Though a religious man, Mansour Sy Djamil, the leader of Bes Du Niak believes in socialist ideas. In the past, he had himself introduced many political leaders to Marxism-Leninism. His n°2 is a Christian woman, Hélène Tine, who departed lately from Moustapha Niasse. Hence, it is erroneous and superficial to label this party as “religious”. The example of Sy could not certainly be extrapolated to a party like PVD. Its leader Serigne Modou Kara Mbacké and his wife will probably occupy the two seats just won.

For now, there can be no definitive conclusions regarding the so-called “religious parties”. Is their emergence due to cyclical and accidental circumstances? Does it rather reflect a growing disenchantment of some category of electors who seek new kind of faces and discourses? Only time can tell.

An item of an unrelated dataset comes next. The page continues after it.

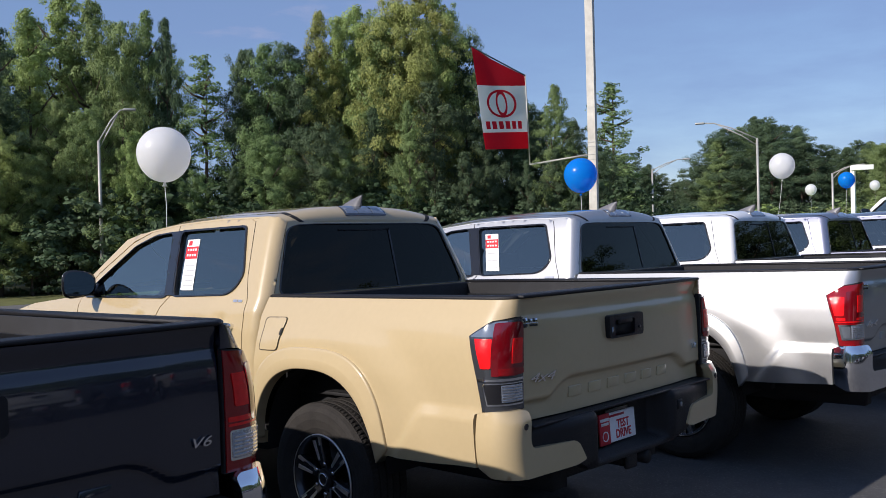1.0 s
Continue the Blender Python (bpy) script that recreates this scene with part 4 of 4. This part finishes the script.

Today, the main question is how long the coalition BBY will last. In 2000, when Wade has arrived to power thanks to the electorate of Niasse, their collaboration was very short. Wade had liquidated his former allies in order to strengthen his own party. There are some chances that Sall will follow the footsteps of Wade. Otherwise, this would mean that his allies will govern at his place – or he will share the power with them – a scenario which may jeopardize his chances of getting reelected. The next presidential election will take place in 2017. Sall has publicly declared that he will limit the length of the mandate of the President to 5 years instead of 7. It is to be expected by then that some cracks will occur in this circumstantial and strategic alliance.



[1] For a recent review of the Senegalese political and institutional system, see « Sénégal. Une démocratie « ancienne » en mal de réforme. Rapport sur l’état de la démocratie et de la participation politique au Sénégal », par Professeur Ismaila Madior Fall. Une étude d’AfriMAP et de l’Open Society Initiative for West Africa (OSIWA) Juin 2012, Open Society Foundations. http://www.osiwa.org/fr/portal/newsroom/332/S%C3%A9n%C3%A9gal-Une-d%C3%A9mocratie-%E2%80%9Cancienne%E2%80%9D-en-mal-de-r%C3%A9forme.htm

[2] These figures are based on the document published by the Court of Appeal of Dakar.